O modelo adotado nos últimos anos, eu diria, tanto no governo Fernando Henrique Cardoso, como também durante o governo Lula, é um modelo histórico da agricultura agroexportadora, que privilegiou o crédito, que privilegiou o custeio, a infraestrutura para o grande negócio da agricultura. E isso, sem os pequenos agricultores. Nós passamos praticamente oito anos sem grandes desapropriações de terras, temos bastantes pequenos agricultores em situação de inadimplência. Nós temos uma situação muito difícil. Há uma expectativa, há uma esperança de que essa situação se altere. E a alteração para nós seria muito importante, inclusive, para a sobrevida dos pequenos agricultores no Brasil.
Como você avalia a atuação da Companhia Nacional de Abastecimento (Conab) e quais são suas expectativas em relação à companhia no próximo governo?

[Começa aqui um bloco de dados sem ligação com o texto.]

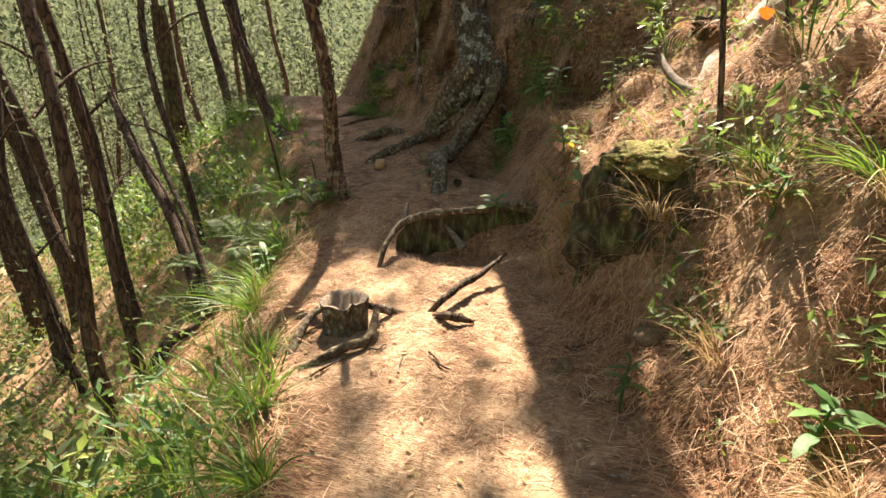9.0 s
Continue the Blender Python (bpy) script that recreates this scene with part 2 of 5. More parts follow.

A Conab foi um dos principais órgãos estruturados durante o governo Lula. Dos 235 armazéns que existiam no início do governo Fernando Henrique Cardoso, quando o Lula assumiu só tinha 25. Desses, 18 ainda estavam sendo privatizados. O governo Lula pegou a Conab totalmente desestruturada, praticamente inexistia.
Hoje a Conab é um instrumento importante para a comercialização e para a questão de equilíbrio de preço, para equilíbrio de estoque. Nós apostamos efetivamente que a Conab seja estruturada, fortalecida com mais crédito, fortalecendo o Programa de Aquisição de Alimentos, que é a principal política utilizada hoje pela Conab, como um órgão efetivamente capaz de dar suporte, garantia de preço e comercialização para todos os pequenos agricultores e assentados do Brasil.
Você espera que a presidenta eleita tome alguma atitude para controlar o uso de defensivos agrícolas, os agrotóxicos?
Nós esperamos sim. É até por isso que estamos propondo alteração no modelo de desenvolvimento. Alteração no modelo de desenvolvimento pressupõe um novo modelo de pesquisa, um novo modelo de assistência técnica e com isso, também, alteração em todo o processo de utilização de insumos e de adubação, de mecanização. Enfim, nós esperamos que efetivamente possa haver essa alteração.
Para isso, primeiro, tem que alterar o modelo de desenvolvimento. Enquanto o governo mantiver a ideia de que a agricultura baseada na monocultura agroexportadora seja suporte da economia brasileira para pagamento da dívida externa, para aumentar a reserva interna em dólar, aumentar a exportação, certamente o Brasil vai continuar sendo refém do mercado internacional e das condições internacionais.
De que forma o MST pretende pressionar o governo para acabar com o trabalho escravo ainda existente em algumas fazendas?
Primeiro, garantir que a legislação, que vai permitir que o governo exproprie sumariamente todas as fazendas, usinas e empresas que utilizam o trabalho escravo seja aprovada. Tem que ser colocado em vigor e utilizar esse instrumento como punição ao latifúndio que se utiliza de trabalho escravo, que é uma situação mais perversa existente, que é um atraso para o Brasil.
Nós esperamos que, para qualquer governo, essa deva ser a primeira postura: combater efetivamente, com todas as forças, com todos os instrumentos que tem todos os tipos de trabalho escravo ou coisa similar que ainda persiste no Brasil.
Infelizmente, enquanto não se alterar o modelo de desenvolvimento, baseado na monocultura agroexportadora, não haverá valorização do trabalho. Ao contrário disso, haverá valorização da mecanização e da alta tecnologia. Enquanto isso, o homem e a mulher serão desprezados e levados a situação de escravo. Há necessidade de fazer toda uma alteração. Não basta apenas a punição do latifúndio, tem que efetivamente alterar o modelo de desenvolvimento.
Quais são as principais medidas, de médio e longo prazo, a serem tomadas pelo novo governo a fim de beneficiar os assentados e pequenos agricultores?
A médio prazo, o governo tem que propor metas audaciosas de desapropriação e de assentamento de famílias, que altere essa estrutura agrária que está ai e, ao mesmo tempo, que seja aplicada essa meta nas regiões onde estão as famílias acampadas, especificamente, priorizando o Nordeste e o Sul do país, onde tem a maior parte das famílias acampadas.
Diferente do que o governo vem fazendo: Reforma Agrária na Amazônia, desapropriação na Amazônia, onde não é necessariamente região prioritária para essa ação. Na Amazônia tem que se regularizar as famílias que são posseiras para impedir que continuem esse desmatamento desenfreado. E agora, Dilma está propondo acabar com 80% de desmatamento. Então, essa é a primeira medida. A segunda é em relação às condições de desenvolvimento, como permitir melhores condições e acesso ao crédito.